• _Objective_: No images are to be carried over; print all other material exactly as it stands.

• _Data extract_:
+++
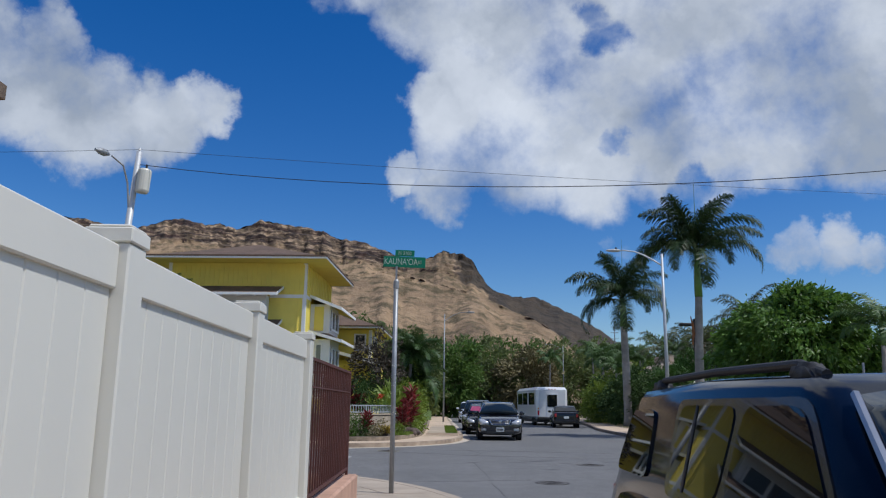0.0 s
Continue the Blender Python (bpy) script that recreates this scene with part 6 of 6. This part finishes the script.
def ridge(name, label, profile, base, foot, az0, az1, cols, rows, rough, jag, back=160):
    """A ridge seen over azimuths az0..az1 from the crossing: crest angles and distances from the profile, a terraced cliff above the
    share of the height that base gives, and gullied slopes below it."""
    azs, els, ds = zip(*profile)
    baz, bfr = zip(*base)
    verts, faces, rocky, scrub_shade = [], [], [], []
    for i in range(cols + 1):
        az = az0 + (az1 - az0) * i / cols
        d = float(np.interp(az, azs, ds))
        top = radians(float(np.interp(az, azs, els)) + jag * noise.fractal(Vector((az * 2.3, 0.3, 9.1)), 0.7, 2.0, 5))
        b = float(np.interp(az, baz, bfr))
        b += 0.012 * noise.noise(Vector((az * 0.9, 4.0, 0))) if b < 0.98 else 0.0
        a = radians(az)
        for j in range(rows + 1):
            u = j / (rows * 0.9)
            if u <= 0.62:
                v = u / 0.62
                r, f = foot + (d * 0.95 - foot) * v, b * (0.25 * v + 0.75 * v ** 1.25)
            elif u <= 1.0:
                v = (u - 0.62) / 0.38
                step = v * 4 + 0.35 * noise.noise(Vector((az * 0.8, v * 3, 2.0)))
                v2 = max(0.0, min(1.0, (math.floor(step) + min(1.0, (step % 1.0) * 2.1)) / 4)) * 0.7 + v * 0.3
                r, f = d * (0.95 + 0.05 * v), b + (1 - b) * v2
            else:
                v = (u - 1.0) * 9
                r, f = d + back * v, 1 - 0.55 * v
            env = math.sin(math.pi * min(1.0, u / 0.66)) if u < 0.66 else 0.0
            g = noise.fractal(Vector((az * 0.35, r * 0.004, 3.1)), 1.0, 2.0, 5) * rough * env
            g += noise.noise(Vector((az * 0.45 + r * 0.006, r * 0.004, 7.7))) * rough * 0.5 * env
            g += noise.fractal(Vector((r * math.sin(a) * 0.04, r * math.cos(a) * 0.04, f * 6)), 1.0, 2.0, 5) * rough * (0.16 if u < 0.62 else 0.05) * min(1.0, 3 * f)
            push = 6.0 * noise.fractal(Vector((az * 1.7, f * 5, 8.8)), 0.9, 2.0, 4) if 0.62 < u < 1.0 else 0.0
            verts.append(((r + push) * math.sin(a), 10 + (r + push) * math.cos(a), 1.2 + r * math.tan(top) * f + g - 1.5 * (1 - f)))
            wob = noise.fractal(Vector((az * 0.6, f * 9, 1.7)), 1.0, 2.0, 5)
            # Azimuth mask: the peak's shaded right face as colour, brush beyond.
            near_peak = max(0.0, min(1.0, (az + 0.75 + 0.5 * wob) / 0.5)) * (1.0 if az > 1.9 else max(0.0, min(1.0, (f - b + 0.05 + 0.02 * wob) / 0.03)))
            scrub_shade.append(near_peak * 0.95 if b < 0.999 else 0.0)
            # Less dark rock on the peak's left face paints its sunlit side.
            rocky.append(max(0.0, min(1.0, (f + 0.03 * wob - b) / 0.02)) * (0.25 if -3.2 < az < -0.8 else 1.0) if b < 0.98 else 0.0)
    for i in range(cols):
        for j in range(rows):
            k = i * (rows + 1) + j
            faces.append((k, k + 1, k + rows + 2, k + rows + 1))
    me = cloud_mesh(name, verts, faces, M_HILL)
    me.attributes.new("rock", "FLOAT", "POINT").data.foreach_set("value", rocky)
    me.attributes.new("scrub_shade", "FLOAT", "POINT").data.foreach_set("value", scrub_shade)
    me.shade_smooth()
    return tagged(part(name, me, None), label, "mountain", kind="structure")


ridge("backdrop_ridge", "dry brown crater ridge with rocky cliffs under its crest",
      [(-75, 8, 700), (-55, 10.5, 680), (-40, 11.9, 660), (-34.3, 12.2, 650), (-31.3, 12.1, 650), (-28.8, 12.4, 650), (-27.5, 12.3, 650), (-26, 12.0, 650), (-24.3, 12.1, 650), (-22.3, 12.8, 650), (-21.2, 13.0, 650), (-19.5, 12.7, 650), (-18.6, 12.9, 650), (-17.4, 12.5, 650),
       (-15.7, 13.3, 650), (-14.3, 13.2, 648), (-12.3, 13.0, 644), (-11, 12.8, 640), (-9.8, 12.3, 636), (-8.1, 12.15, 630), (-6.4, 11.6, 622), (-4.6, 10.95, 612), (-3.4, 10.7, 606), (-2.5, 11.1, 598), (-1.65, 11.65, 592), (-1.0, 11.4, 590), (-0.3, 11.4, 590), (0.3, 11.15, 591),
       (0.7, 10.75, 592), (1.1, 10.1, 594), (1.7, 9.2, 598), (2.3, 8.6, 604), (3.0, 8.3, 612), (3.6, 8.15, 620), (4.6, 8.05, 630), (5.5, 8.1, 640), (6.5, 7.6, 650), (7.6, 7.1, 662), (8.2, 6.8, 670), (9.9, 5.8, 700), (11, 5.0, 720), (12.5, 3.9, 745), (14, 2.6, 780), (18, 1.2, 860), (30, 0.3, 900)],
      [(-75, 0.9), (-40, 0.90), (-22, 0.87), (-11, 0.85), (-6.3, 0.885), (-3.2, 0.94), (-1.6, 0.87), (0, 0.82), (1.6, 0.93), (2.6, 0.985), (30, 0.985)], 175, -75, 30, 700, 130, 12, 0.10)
ridge("backdrop_spur", "sunlit tan grass spur of the crater",
      [(-34, 3, 440), (-22, 7.0, 450), (-14, 9.3, 470), (-8, 9.75, 480), (-6, 9.9, 480), (-3.6, 9.5, 475), (-0.6, 8.75, 465), (1.9, 7.95, 455), (3.5, 7.2, 450), (5.2, 6.55, 445), (6.8, 5.6, 440), (7.6, 4.85, 438), (9, 3.5, 435), (11, 2.0, 430), (14, 0.9, 430), (25, 0.2, 450)],
      [(-34, 0.9995), (25, 0.9995)], 150, -34, 25, 420, 90, 7, 0.05, 120)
+++
• _Answer_:
0.0 s
Continue the Blender Python (bpy) script that recreates this scene with part 6 of 6. This part finishes the script.
def ridge(name, label, profile, base, foot, az0, az1, cols, rows, rough, jag, back=160):
    """A ridge seen over azimuths az0..az1 from the crossing: crest angles and distances from the profile, a terraced cliff above the
    share of the height that base gives, and gullied slopes below it."""
    azs, els, ds = zip(*profile)
    baz, bfr = zip(*base)
    verts, faces, rocky, scrub_shade = [], [], [], []
    for i in range(cols + 1):
        az = az0 + (az1 - az0) * i / cols
        d = float(np.interp(az, azs, ds))
        top = radians(float(np.interp(az, azs, els)) + jag * noise.fractal(Vector((az * 2.3, 0.3, 9.1)), 0.7, 2.0, 5))
        b = float(np.interp(az, baz, bfr))
        b += 0.012 * noise.noise(Vector((az * 0.9, 4.0, 0))) if b < 0.98 else 0.0
        a = radians(az)
        for j in range(rows + 1):
            u = j / (rows * 0.9)
            if u <= 0.62:
                v = u / 0.62
                r, f = foot + (d * 0.95 - foot) * v, b * (0.25 * v + 0.75 * v ** 1.25)
            elif u <= 1.0:
                v = (u - 0.62) / 0.38
                step = v * 4 + 0.35 * noise.noise(Vector((az * 0.8, v * 3, 2.0)))
                v2 = max(0.0, min(1.0, (math.floor(step) + min(1.0, (step % 1.0) * 2.1)) / 4)) * 0.7 + v * 0.3
                r, f = d * (0.95 + 0.05 * v), b + (1 - b) * v2
            else:
                v = (u - 1.0) * 9
                r, f = d + back * v, 1 - 0.55 * v
            env = math.sin(math.pi * min(1.0, u / 0.66)) if u < 0.66 else 0.0
            g = noise.fractal(Vector((az * 0.35, r * 0.004, 3.1)), 1.0, 2.0, 5) * rough * env
            g += noise.noise(Vector((az * 0.45 + r * 0.006, r * 0.004, 7.7))) * rough * 0.5 * env
            g += noise.fractal(Vector((r * math.sin(a) * 0.04, r * math.cos(a) * 0.04, f * 6)), 1.0, 2.0, 5) * rough * (0.16 if u < 0.62 else 0.05) * min(1.0, 3 * f)
            push = 6.0 * noise.fractal(Vector((az * 1.7, f * 5, 8.8)), 0.9, 2.0, 4) if 0.62 < u < 1.0 else 0.0
            verts.append(((r + push) * math.sin(a), 10 + (r + push) * math.cos(a), 1.2 + r * math.tan(top) * f + g - 1.5 * (1 - f)))
            wob = noise.fractal(Vector((az * 0.6, f * 9, 1.7)), 1.0, 2.0, 5)
            # Azimuth mask: the peak's shaded right face as colour, brush beyond.
            near_peak = max(0.0, min(1.0, (az + 0.75 + 0.5 * wob) / 0.5)) * (1.0 if az > 1.9 else max(0.0, min(1.0, (f - b + 0.05 + 0.02 * wob) / 0.03)))
            scrub_shade.append(near_peak * 0.95 if b < 0.999 else 0.0)
            # Less dark rock on the peak's left face paints its sunlit side.
            rocky.append(max(0.0, min(1.0, (f + 0.03 * wob - b) / 0.02)) * (0.25 if -3.2 < az < -0.8 else 1.0) if b < 0.98 else 0.0)
    for i in range(cols):
        for j in range(rows):
            k = i * (rows + 1) + j
            faces.append((k, k + 1, k + rows + 2, k + rows + 1))
    me = cloud_mesh(name, verts, faces, M_HILL)
    me.attributes.new("rock", "FLOAT", "POINT").data.foreach_set("value", rocky)
    me.attributes.new("scrub_shade", "FLOAT", "POINT").data.foreach_set("value", scrub_shade)
    me.shade_smooth()
    return tagged(part(name, me, None), label, "mountain", kind="structure")


ridge("backdrop_ridge", "dry brown crater ridge with rocky cliffs under its crest",
      [(-75, 8, 700), (-55, 10.5, 680), (-40, 11.9, 660), (-34.3, 12.2, 650), (-31.3, 12.1, 650), (-28.8, 12.4, 650), (-27.5, 12.3, 650), (-26, 12.0, 650), (-24.3, 12.1, 650), (-22.3, 12.8, 650), (-21.2, 13.0, 650), (-19.5, 12.7, 650), (-18.6, 12.9, 650), (-17.4, 12.5, 650),
       (-15.7, 13.3, 650), (-14.3, 13.2, 648), (-12.3, 13.0, 644), (-11, 12.8, 640), (-9.8, 12.3, 636), (-8.1, 12.15, 630), (-6.4, 11.6, 622), (-4.6, 10.95, 612), (-3.4, 10.7, 606), (-2.5, 11.1, 598), (-1.65, 11.65, 592), (-1.0, 11.4, 590), (-0.3, 11.4, 590), (0.3, 11.15, 591),
       (0.7, 10.75, 592), (1.1, 10.1, 594), (1.7, 9.2, 598), (2.3, 8.6, 604), (3.0, 8.3, 612), (3.6, 8.15, 620), (4.6, 8.05, 630), (5.5, 8.1, 640), (6.5, 7.6, 650), (7.6, 7.1, 662), (8.2, 6.8, 670), (9.9, 5.8, 700), (11, 5.0, 720), (12.5, 3.9, 745), (14, 2.6, 780), (18, 1.2, 860), (30, 0.3, 900)],
      [(-75, 0.9), (-40, 0.90), (-22, 0.87), (-11, 0.85), (-6.3, 0.885), (-3.2, 0.94), (-1.6, 0.87), (0, 0.82), (1.6, 0.93), (2.6, 0.985), (30, 0.985)], 175, -75, 30, 700, 130, 12, 0.10)
ridge("backdrop_spur", "sunlit tan grass spur of the crater",
      [(-34, 3, 440), (-22, 7.0, 450), (-14, 9.3, 470), (-8, 9.75, 480), (-6, 9.9, 480), (-3.6, 9.5, 475), (-0.6, 8.75, 465), (1.9, 7.95, 455), (3.5, 7.2, 450), (5.2, 6.55, 445), (6.8, 5.6, 440), (7.6, 4.85, 438), (9, 3.5, 435), (11, 2.0, 430), (14, 0.9, 430), (25, 0.2, 450)],
      [(-34, 0.9995), (25, 0.9995)], 150, -34, 25, 420, 90, 7, 0.05, 120)